2. “But hold on!” you say – “I’ve got some recent immigrants in my family tree! Don’t we have to remove them from the MCWA calculation?” Yep. Do so. Let’s say that someone as recent as your great-grandmother came over from Estonia in 1920. Your great-grandmother is 1/8th of your lineage at her generation, so that removes 1/8 of your 40 to 80 Civil War era Ancestors, leaving ~17 to 35 MCWAs. You can do the same for any part of your family tree made of post-1865 immigrants. More importantly, the lives of those immigrants were hardly walks in the park. They had the courage to leave the only home they knew, to get on that boat, and face an uncertain future as a mistrusted minority in America. Why would they do that? A potato famine? War? Starvation? Ethnic “cleansing”? Some of my Ancestors too are more recent immigrants, and their success in that brave move also fills me with appreciation and fits the last paragraph of the blog post above.
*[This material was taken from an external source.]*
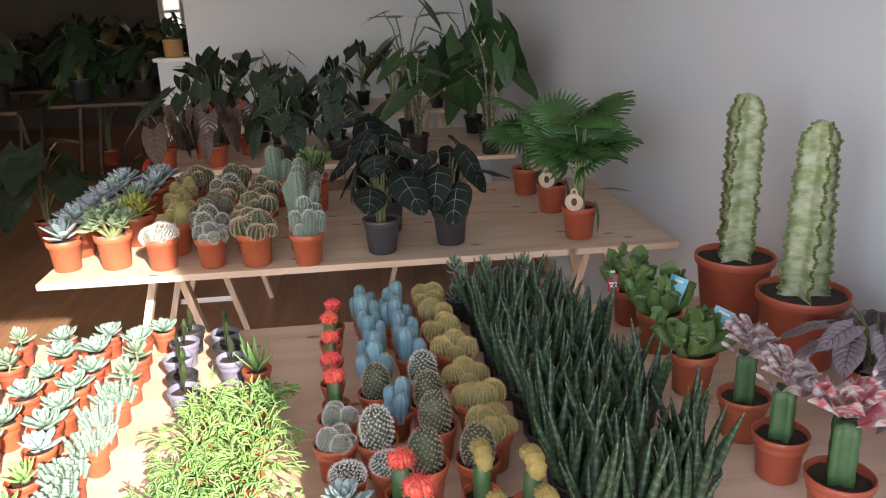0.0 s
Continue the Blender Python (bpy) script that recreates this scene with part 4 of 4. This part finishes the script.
# low pitcher plants
def pitcher_mesh(L, bend):
    """A hollow pitcher leaf along +x: slim foot, swelling belly with a keel, flared lip and a small hood."""
    v, f, uv, K = [], [], [], 10
    rows = ((0.0, 0.004, 1.0), (0.15, 0.005, 1.0), (0.35, 0.0095, 1.0), (0.58, 0.0145, 1.0), (0.78, 0.0140, 1.0), (0.90, 0.0125, 1.0), (0.95, 0.0155, 1.0), (0.945, 0.0125, 1.0), (0.85, 0.0100, 1.0), (0.70, 0.0095, 1.0))
    for u, r, _ in rows:
        an = bend * u
        x, z = L * math.sin(an) / bend, L * (1 - math.cos(an)) / bend
        for k in range(K):
            b = 2 * math.pi * k / K
            rr = r * (1.28 if k == 0 else 1.0)
            v.append((x - rr * math.cos(b) * math.sin(an), rr * math.sin(b), z + rr * math.cos(b) * math.cos(an)))
            uv.append((u, k / K))
    for i in range(len(rows) - 1):
        for k in range(K):
            f.append((i * K + k, i * K + (k + 1) % K, (i + 1) * K + (k + 1) % K, (i + 1) * K + k))
    return mesh_of("pitcher", v, f, S_CURL, uv)


HOOD = sheet_leaf("hood", 0.034, 0.040, S_CURL, 0.1, 0.30, 0.25, 0.20, 0.5, 0.5)
PITCH = [(pitcher_mesh(0.105, 1.05), 0.105, 1.05), (pitcher_mesh(0.085, 1.30), 0.085, 1.30), (pitcher_mesh(0.095, 0.70), 0.095, 0.70)]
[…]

3. What about African Americans? In the North in 1860, free African Americans composed a full 10% of the population, and rushed to join the fight at rates similar to Caucasians, so if you are African American with at least some Northern heritage, the Yankee odds above apply equally to you. However, the Confederacy was deathly opposed to allowing slaves to fight, and never did (though out of desperation it was considered in 1865). So if all of your ancestry is from purely Southern U. S. African Americans, then you likely don’t have any Civil War veteran Ancestors. Nevertheless, being that people move and intermarry, it will not be long before nearly everyone in the United States has Civil War veteran ancestors, including African-Americans living in the South. More importantly, the life of a slave was often a harder life than even that of a soldier, so the main point of this blog post, as described in the last paragraph, is even more powerful for descendants of Civil War slaves than for Civil War veterans.